World Economy
0

Rising Inequality Biggest Danger for Global Growth

Nobel laureate Joseph Stiglitz says: Young people are thirsty. They’ve been taught in the straitjacket of orthodox economics that it is really the economics of the 1%, the economics of the wealthy, cheating the poor
Nicola Sturgeon addresses Scotland’s New Economic Thinking’s conference on Oct. 22.
Nicola Sturgeon addresses Scotland’s New Economic Thinking’s conference on Oct. 22.

As the great and the good of global economics gathered in Edinburgh, capital of Scotland, at the weekend, one of the few things talked about more was inequality.

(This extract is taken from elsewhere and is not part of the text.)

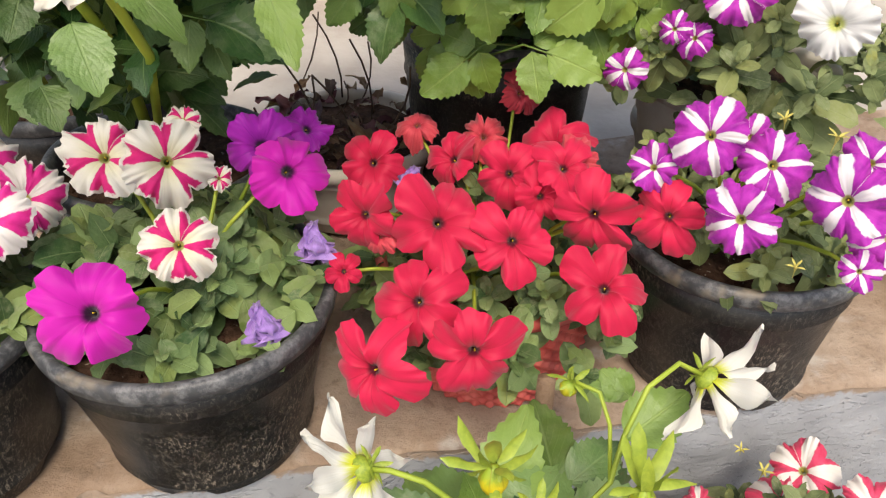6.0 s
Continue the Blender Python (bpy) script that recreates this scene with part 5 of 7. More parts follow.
def dianthus_pot():
    base = V((0.052, 0.142, FLOOR_Z))
    rng = random.Random(41)
    ob = thing("potted_dianthus", base, "fringed pink and magenta dianthus in a dusty rose pot", "potted flower")
    pot_parts(ob, base, 0.112, 0.085, 0.155, body=ROSE_POT, lip=ROSE_POT, lip_h=0.02, lip_out=0.009, seed=41, soil_drop=0.03)
    root = base + V((0.0, 0.01, 0.125))
    ends = []
    for rows, kinds in ((DIAN_A, F_FRINGE_M), (DIAN_B, F_FRINGE)):
        for x, y, z, r in rows:
            n = toward((x, y, z), V((0.08, -0.08, 0.73)), root, 0.32, rng, 0.30)
            part("flower", rng.choice(kinds), ob, face(V((x, y, z)), n, r * 1.02, rng.uniform(0, 6)))
            ends.append(V((x, y, z)) - n * 0.006)
    stalks(ob, root, ends, STEM, rng, 0.0012)
    heap = Heap()
    for e in ends:
        foot = root + V((rng.uniform(-0.04, 0.04), rng.uniform(-0.04, 0.04), 0))
        for k in range(7):
            p = foot.lerp(e, rng.uniform(0.2, 0.92))
            d = V((rng.uniform(-1, 1), rng.uniform(-1, 1), rng.uniform(0.2, 1.0)))
            heap.copy(rng.choice(GRASSY_SHAPES), aim(p, d, (0, -0.4, 1), rng.uniform(0.025, 0.045)))
    for k in range(170):
        t, r = rng.uniform(0, 6.28), 0.10 * math.sqrt(rng.random())
        d = V((math.cos(t), math.sin(t), rng.uniform(0.3, 1.4)))
        heap.copy(rng.choice(GRASSY_SHAPES), aim(base + V((r * math.cos(t), r * math.sin(t), 0.13 + rng.uniform(0, 0.05))), d, (0, -0.4, 1), rng.uniform(0.03, 0.055)))
    tagged(part("foliage", heap.mesh("foliage", PINK_LEAF), ob), kind="stuff")


def stock_pot():
    base = V((0.275, 0.262, FLOOR_Z))
    rng = random.Random(51)
    ob = thing("potted_stock", base, "white stock with long drooping leaves in a black pot", "potted flower")
    pot_parts(ob, base, 0.098, 0.078, 0.115, seed=51, soil_drop=0.02)
    root = base + V((0, 0.01, 0.11))
    eye = V((0.08, -0.05, 0.75))
    ends = []
    for x, y, z, r in STOCK_A + STOCK_B:
        p = V((x, y, z))
        for k in range(3 if r > 0.0135 else 1):
            q = p + V((rng.uniform(-1, 1), rng.uniform(-1, 1), rng.uniform(-0.5, 0.5))) * (0.013 if k else 0.001)
            n = toward(q, eye, root, 0.4, rng, 0.85)
            part("flower", rng.choice(F_CROSS), ob, face(q, n, rng.uniform(0.0120, 0.0158) * (0.72 if r < 0.009 else 1.0), rng.uniform(0, 6)))
        ends.append(p - V((0, 0, 0.010)))
    heads = []
    for e in ends:
        near = [h for h in heads if (h - e).length < 0.032]
        if near:
            foot, thick = near[0] - V((0, 0, 0.022)), 0.0011
            v, f, u = tube(bow(foot, e, (0, 0, 0.002), 5), thick, 5)
        else:
            heads.append(e)
            foot = root + V((rng.uniform(-0.03, 0.03), rng.uniform(-0.03, 0.03), 0))
            v, f, u = tube(bow(foot, e, (rng.uniform(-0.01, 0.01), rng.uniform(-0.01, 0.01), 0.012), 7), [0.0028, 0.0026, 0.0024, 0.0022, 0.002, 0.0018, 0.0014], 6)
        part("stem", mesh("stem", v, f, STEM, u), ob)
    small = variants("leaf", LIME_LEAF, 4, 55, width=0.26, tip=0.4, belly=0.6, fold=0.3, droop=0.2, wave=0.0, rows=7, cols=3)
    calyx = mesh("calyx", *lathe([(0.10, -1.0), (0.20, -0.6), (0.24, 0.0), (0.22, 0.6), (0.10, 1.0), (0.001, 1.05)], 7)[:2], BUD_GREEN)
    for h in heads:
        for k in range(9):
            d = V((rng.uniform(-1, 1), rng.uniform(-1, 1), rng.uniform(0.1, 1.2)))
            part("bud", calyx, ob, face(h - V((0, 0, 0.008)) + d.normalized() * 0.010, d, rng.uniform(0.0042, 0.0062), 0))
        for k in range(7):
            d = V((rng.uniform(-1, 1), rng.uniform(-1, 1), rng.uniform(0.0, 1)))
            part("leaf", rng.choice(small), ob, aim(h - V((0, 0, rng.uniform(0.012, 0.035))), d, (0, -0.4, 1), rng.uniform(0.016, 0.030)))
        foot = root + V((rng.uniform(-0.03, 0.03), rng.uniform(-0.03, 0.03), 0))
        for k in range(5):
            p = foot.lerp(h, rng.uniform(0.30, 0.85))
            t = rng.uniform(0, 6.28)
            part("leaf", rng.choice(STOCK_BLADES), ob, aim(p, (math.cos(t), math.sin(t) - 0.15, 0.75), (-math.cos(t) + rng.uniform(-0.4, 0.4), -math.sin(t), 1.2), rng.uniform(0.045, 0.072)))
    for k in range(270):
        t = rng.uniform(0, 6.28)
        r = rng.uniform(0.005, 0.095)
        p = root + V((r * math.cos(t), r * math.sin(t), rng.uniform(0.0, 0.145) * (1.1 - 0.6 * r / 0.1)))
        a = t + rng.uniform(-1.6, 1.6)
        up = rng.uniform(0.0, 2.0)
        part("leaf", rng.choice(STOCK_BLADES), ob, aim(p, (math.cos(a), math.sin(a) - 0.1, up), (-math.cos(a) * up + rng.uniform(-0.8, 0.8), -math.sin(a) * up + rng.uniform(-0.5, 0.3), 1), rng.uniform(0.034, 0.084)))
    thin = variants("leaf", LIME_LEAF, 5, 57, width=0.15, tip=0.5, belly=0.5, fold=0.4, droop=0.15, wave=0.02, rows=9, cols=3)
    for k in range(16):
        t = rng.uniform(1.9, 5.2)
        q = root + V((rng.uniform(0.02, 0.085) * math.cos(t), rng.uniform(0.02, 0.085) * math.sin(t), rng.uniform(0.05, 0.11)))
        lean = V((rng.uniform(-0.4, 0.2), rng.uniform(-0.4, 0.1), 1))
        for j in range(8):
            a = j * 2.4 + k
            d = lean + V((math.cos(a), math.sin(a), 0)) * rng.uniform(0.2, 0.7)
            part("leaf", rng.choice(thin), ob, aim(q + lean * 0.003 * j, d, (-math.cos(a), -math.sin(a), 0.6), rng.uniform(0.026, 0.046)))
    # the long outer leaves hang over the lip towards the open floor
    for t, n, up in ((-2.05, 0.085, 0.5), (-1.80, 0.095, 0.35), (-1.62, 0.090, 0.6), (-1.40, 0.080, 0.2), (-1.22, 0.092, 0.5), (-1.02, 0.098, 0.4), (-0.82, 0.090, 0.7), (-0.62, 0.098, 0.45), (-0.42, 0.085, 0.6), (-1.92, 0.070, 0.8), (-1.12, 0.075, 0.8), (-0.72, 0.070, 0.9), (-1.72, 0.098, 0.15), (-1.32, 0.100, 0.25), (-0.92, 0.102, 0.15), (-0.52, 0.098, 0.2), (-0.25, 0.092, 0.5), (-0.1, 0.09, 0.8), (0.15, 0.085, 0.6)):
        p = root + V((0.068 * math.cos(t), 0.068 * math.sin(t), rng.uniform(0.015, 0.045)))
        part("leaf", STOCK_BLADES[rng.randrange(7, 16)], ob, aim(p, (math.cos(t), math.sin(t), up), (-math.cos(t) * up + rng.uniform(-0.3, 0.3), -math.sin(t) * up, 1), n * (1.22 if up < 0.45 else 1.05)))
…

From Scottish First Minister Nicola Sturgeon’s opening remarks to Nobel laureate Joseph Stiglitz’s keynote speech, the topic was a recurring theme at the Institute for New Economic Thinking’s conference, whether through the prism of a failure of globalization or the onset of automation, Bloomberg reported.

The rise of populism—be it in the election of Donald Trump or the UK’s Brexit vote—has sharpened those concerns, even as the global economy appears to be in the best shape for some time. While politicians and academics recognize growing wealth disparities as the problem, practical solutions remain more elusive.

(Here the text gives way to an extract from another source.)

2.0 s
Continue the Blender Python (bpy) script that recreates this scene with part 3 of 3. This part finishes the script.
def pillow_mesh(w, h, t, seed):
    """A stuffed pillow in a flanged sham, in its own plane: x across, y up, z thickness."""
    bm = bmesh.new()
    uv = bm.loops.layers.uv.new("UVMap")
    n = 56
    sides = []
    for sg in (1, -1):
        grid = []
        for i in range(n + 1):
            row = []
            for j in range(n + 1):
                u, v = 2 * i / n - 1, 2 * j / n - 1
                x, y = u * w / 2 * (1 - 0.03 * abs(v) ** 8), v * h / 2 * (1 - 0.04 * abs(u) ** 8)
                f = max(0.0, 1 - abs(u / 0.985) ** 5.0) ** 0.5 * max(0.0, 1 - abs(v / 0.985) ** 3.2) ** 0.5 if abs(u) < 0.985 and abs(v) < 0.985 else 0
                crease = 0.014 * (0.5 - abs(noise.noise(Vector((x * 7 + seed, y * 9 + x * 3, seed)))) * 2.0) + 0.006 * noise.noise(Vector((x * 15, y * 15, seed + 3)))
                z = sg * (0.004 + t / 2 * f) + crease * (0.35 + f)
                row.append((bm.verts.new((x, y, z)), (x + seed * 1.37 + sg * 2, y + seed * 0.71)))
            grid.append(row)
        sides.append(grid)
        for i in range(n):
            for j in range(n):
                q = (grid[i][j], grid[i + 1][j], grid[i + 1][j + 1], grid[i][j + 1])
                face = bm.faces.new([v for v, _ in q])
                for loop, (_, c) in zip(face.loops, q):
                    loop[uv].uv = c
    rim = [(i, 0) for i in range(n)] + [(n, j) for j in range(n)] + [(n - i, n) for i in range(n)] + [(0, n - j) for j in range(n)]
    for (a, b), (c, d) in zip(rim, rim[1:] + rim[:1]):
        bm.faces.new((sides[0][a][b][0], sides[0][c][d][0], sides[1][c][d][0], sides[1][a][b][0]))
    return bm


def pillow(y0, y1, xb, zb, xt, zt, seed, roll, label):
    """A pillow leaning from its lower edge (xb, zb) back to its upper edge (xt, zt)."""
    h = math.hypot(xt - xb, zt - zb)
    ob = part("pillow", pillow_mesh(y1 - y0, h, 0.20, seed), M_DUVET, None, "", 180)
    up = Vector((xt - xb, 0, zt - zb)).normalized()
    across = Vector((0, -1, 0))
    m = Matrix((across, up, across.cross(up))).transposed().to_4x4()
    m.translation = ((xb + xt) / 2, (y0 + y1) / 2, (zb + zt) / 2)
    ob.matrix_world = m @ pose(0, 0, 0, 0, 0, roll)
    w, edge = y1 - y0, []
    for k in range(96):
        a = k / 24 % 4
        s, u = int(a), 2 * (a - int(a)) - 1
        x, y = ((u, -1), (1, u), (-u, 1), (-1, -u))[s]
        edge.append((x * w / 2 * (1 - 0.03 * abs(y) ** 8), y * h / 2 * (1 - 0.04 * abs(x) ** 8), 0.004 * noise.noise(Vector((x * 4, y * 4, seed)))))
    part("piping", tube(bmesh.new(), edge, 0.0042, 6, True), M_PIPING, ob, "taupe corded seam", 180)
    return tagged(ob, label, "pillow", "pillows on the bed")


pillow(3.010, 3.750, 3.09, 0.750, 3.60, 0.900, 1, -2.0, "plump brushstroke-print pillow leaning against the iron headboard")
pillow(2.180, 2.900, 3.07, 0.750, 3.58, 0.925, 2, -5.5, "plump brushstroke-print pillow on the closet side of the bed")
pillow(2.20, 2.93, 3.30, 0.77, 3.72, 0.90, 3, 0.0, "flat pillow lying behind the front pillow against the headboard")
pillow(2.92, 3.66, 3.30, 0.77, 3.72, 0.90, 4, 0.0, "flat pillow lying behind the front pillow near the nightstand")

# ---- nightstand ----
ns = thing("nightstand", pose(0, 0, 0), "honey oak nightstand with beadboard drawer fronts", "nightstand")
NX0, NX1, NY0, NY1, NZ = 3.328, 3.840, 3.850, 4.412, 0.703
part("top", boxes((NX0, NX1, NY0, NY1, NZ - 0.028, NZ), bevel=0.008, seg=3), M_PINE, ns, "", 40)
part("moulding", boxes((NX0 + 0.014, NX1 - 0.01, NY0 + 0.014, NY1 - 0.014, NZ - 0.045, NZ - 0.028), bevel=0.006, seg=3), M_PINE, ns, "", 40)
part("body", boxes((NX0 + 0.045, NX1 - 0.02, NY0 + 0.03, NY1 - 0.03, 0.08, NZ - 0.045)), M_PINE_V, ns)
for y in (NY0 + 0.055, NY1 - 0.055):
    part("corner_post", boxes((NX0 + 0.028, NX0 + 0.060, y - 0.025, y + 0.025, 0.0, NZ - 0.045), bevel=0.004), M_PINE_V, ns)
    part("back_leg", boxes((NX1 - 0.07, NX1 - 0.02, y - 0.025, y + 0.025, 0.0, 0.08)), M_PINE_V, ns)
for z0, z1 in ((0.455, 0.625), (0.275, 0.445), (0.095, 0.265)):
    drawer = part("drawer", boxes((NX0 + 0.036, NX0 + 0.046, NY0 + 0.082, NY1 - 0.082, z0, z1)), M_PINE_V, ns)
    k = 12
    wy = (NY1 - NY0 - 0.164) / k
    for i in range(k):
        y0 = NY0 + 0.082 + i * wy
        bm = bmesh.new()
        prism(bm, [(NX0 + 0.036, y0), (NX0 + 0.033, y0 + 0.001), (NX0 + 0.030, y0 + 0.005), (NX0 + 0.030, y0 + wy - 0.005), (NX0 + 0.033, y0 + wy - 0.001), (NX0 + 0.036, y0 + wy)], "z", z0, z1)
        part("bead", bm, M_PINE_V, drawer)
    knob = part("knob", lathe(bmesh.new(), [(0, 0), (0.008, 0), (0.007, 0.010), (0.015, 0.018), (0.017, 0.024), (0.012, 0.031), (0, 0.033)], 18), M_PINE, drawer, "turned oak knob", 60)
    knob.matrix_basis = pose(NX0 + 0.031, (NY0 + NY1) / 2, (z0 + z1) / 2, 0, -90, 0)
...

“The biggest danger right now is whether this dysfunctional economics produces not the wisdom of crowds in democratic governments but creates something that looks more like a raging mob and deforms the way we live,” said INET President Robert Johnson. “Behind the scenes if you’re talking to state leaders right now, they’re scared.”

There was a strong sense of a profession in need of renewal among delegates where Scottish economist and philosopher, Adam Smith, made his name during the Scottish Enlightenment. It’s been spurred by the failure to predict the last crisis, recent electoral shocks and the currently low standing of experts in modern political discourse.

New Ideas

One of the conference’s biggest rounds of applause came when Oxfam International’s Winnie Byanyima told Sunday night’s dinner that “economic thought has been a desert for so long.”

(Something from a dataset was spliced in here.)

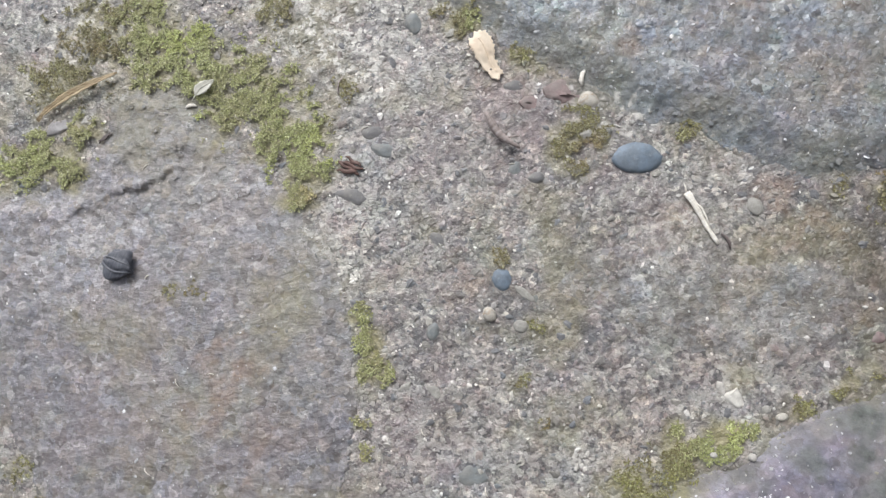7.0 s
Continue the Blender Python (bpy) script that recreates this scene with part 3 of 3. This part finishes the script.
# ---- crystal flecks in the purple and the blue stone ----
def flecks(stone, curve, spec, count, size, box, mat, name, label, thick, squash=(.2, .4), sink=.05, lean=.22, longer=1.0):
    x, y = rng.uniform(box[0], box[1], count * 3), rng.uniform(box[2], box[3], count * 3)
    d = stone_height(x, y, curve, spec)[1]
    ok = (d > 2) & (fbm(x, y, 16, 2, 91) + rng.normal(0, .2, x.size) > thick)
    x, y = x[ok][:count], y[ok][:count]
    r = np.clip(rng.lognormal(math.log(size), .45, x.size), size * .4, size * 3)
    z = stone_height(x, y, curve, spec)[0]
    verts, faces, k = scatter(x, y, z + sink, r, 1, squash, lean, longer)
    ob = new(name, mesh_of(name, verts, faces, mat, False, {key: np.repeat(v, k) * .8 for key, v in stains(x, y, .35).items()}))
    ob.parent = stone
    return tagged(ob, label, kind="stuff")


flecks(stone_purple, PURPLE, STONES[1][2], 820, .28, (4, 75, -122, -38), MAT_QUARTZ, "crystal_grit", "small white feldspar crystals", -.05, (.2, .4), .03, .22, 1.5)
flecks(stone_purple, PURPLE, STONES[1][2], 220, .26, (60, 140, -122, -24), MAT_QUARTZ, "crystal_grit", "sparse small white crystals", -.05)
flecks(stone_blue, BLUE, STONES[2][2], 620, .27, (-60, 135, 30, 170), MAT_QUARTZ, "crystal_grit", "tiny glinting pale crystals", -.1, (.15, .3), .02, .3, 1.6)
flecks(stone_lilac, LILAC, STONES[0][2], 240, .24, (-165, -42, -90, 56), MAT_QUARTZ, "crystal_grit", "sparse tiny white crystals", .1)


flecks(stone_blue, BLUE, STONES[2][2], 9500, .45, (-62, 140, 26, 175), MAT_GRAIN_BLUE, "mineral_grit", "coarse blue-grey mineral grains", -9, (.12, .22), -.05)
flecks(stone_lilac, LILAC, STONES[0][2], 2600, .5, (-168, -42, -92, 58), MAT_GRAIN_LILAC, "flake_grit", "thin lilac-grey flakes", -9, (.07, .11), -.035, .06)
flecks(stone_flush, FLUSH, STONES[3][2], 1000, .42, (8, 108, -28, 16), MAT_GRIT, "mineral_grit", "fine worn grains", -9, (.25, .4), -.08)


# ---- moss: many small pointed leaves in tufts ----
def moss(name, spots, mat, label, cell, lift):
    x, y = jittered(-168, 146, -148, 178, cell)
    f = blobs(x, y, [(a, b, r * 1.15, k) for a, b, r, k in spots], .95, 5.5, 13, 1.3)
    patchy = .66 + 1.3 * fbm(x, y, 1.9, 2, 17)
    keep = rng.random(x.size) < np.clip(f * 1.6 - .15, 0, .95) * np.clip(patchy + .6, .3, 1)
    x, y, f = x[keep], y[keep], f[keep]
    z = np.max([mortar_height(x, y)] + [stone_height(x, y, c, s)[0] for _, c, s in STONES], axis=0)
    z = z + lift * f * (.5 + fbm(x, y, 2.2, 2, 19))
    leaves = 5
    n = len(x) * leaves
    bx, by, bz = (np.repeat(v, leaves) for v in (x, y, z))
    a, up = rng.uniform(0, 6.283, n), rng.uniform(-.05, .5, n)
    ln, wd = rng.uniform(.45, 1.1, n), rng.uniform(.12, .25, n)
    dx, dy, dz = np.cos(a) * np.cos(up), np.sin(a) * np.cos(up), np.sin(up)
    sx, sy = -np.sin(a) * wd, np.cos(a) * wd
    base = np.stack([bx, by, bz], 1)
    mid = base + np.stack([dx, dy, dz], 1) * (ln * .45)[:, None]
    tip = base + np.stack([dx, dy, dz * .75], 1) * ln[:, None]
    side = np.stack([sx, sy, wd * .25], 1)
    verts = np.stack([base, mid + side, tip, mid - side * (1, 1, -1)], 1).reshape(-1, 3)
    quads = np.arange(n * 4).reshape(-1, 4)
    return tagged(new(name, mesh_of(name, verts, quads, mat, False)), label, "moss", kind="stuff")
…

In an interview on Monday, Byanyima said the energy of the younger attendees gave her hope for the future of economic thought.

“Young people are thirsty—they’ve been taught in the straitjacket of orthodox economics that it is really the economics of the 1%, the economics of the wealthy, cheating the poor,” she said. “They don’t like it. They want something that works and that gives them a future.”

In an effort to help find solutions, Byanyima will also form part of a new group, the Commission on Global Economic Transformation. Launched at the conference and led by Stiglitz and fellow laureate Michael Spence, it aims to tackle global challenges from stagnating growth and inequality to migration and climate change.

“The election of 2016 in the US and similar elections elsewhere have really brought home the issue that the market economy is not working the way it’s described,” Stiglitz said. “It’s clear that we did not address the challenges posed by globalization as they were occurring.”

IMF Warning

Earlier this month, the International Monetary Fund warned policy makers not to get too comfortable even as it raised its global growth forecast. While director Christine Lagarde said the IMF is seeing “some sun break through” for the world economy, she warned this may be masking more troubling trends, such as an increase in political polarization brought about by inequality.

Persistently low growth since the 2008 financial crisis has reinforced the problem, with many workers seeing tepid wage growth, and a growing sense their careers are threatened by immigration or automation. Billionaire Ray Dalio wrote in a report on Monday that the Federal Reserve should more closely monitor the struggles of the bottom 60% of the economy when setting policy since “average statistics” are camouflaging what’s really occurring.

UK Most Economically Unequal

When considering large Europe countries, for many years it has been the UK which is most economically unequal. In 2015 the arithmetically average household in the best-off 10% of the income distribution in the UK had 17 times more money to live on each year than the arithmetical average household in the poorest tenth of UK society. This seventeen-fold gap is enormous and has only become so large by growing relentlessly decade after decade from the very late 1970s onwards, columnist Danny Dorling opined for Social Europe.

Gross inequality colors almost every aspect of life in Britain in a way the British find hard to see because they have become acclimatized to living in such an inequitable society. The British private and ‘public’ (the even more elite private) schooling system is only maintained by very high income inequalities. Furthermore, the incredibly high annual incomes of Britain’s best-off 1% are key in making the 17:1 discrepancy so large.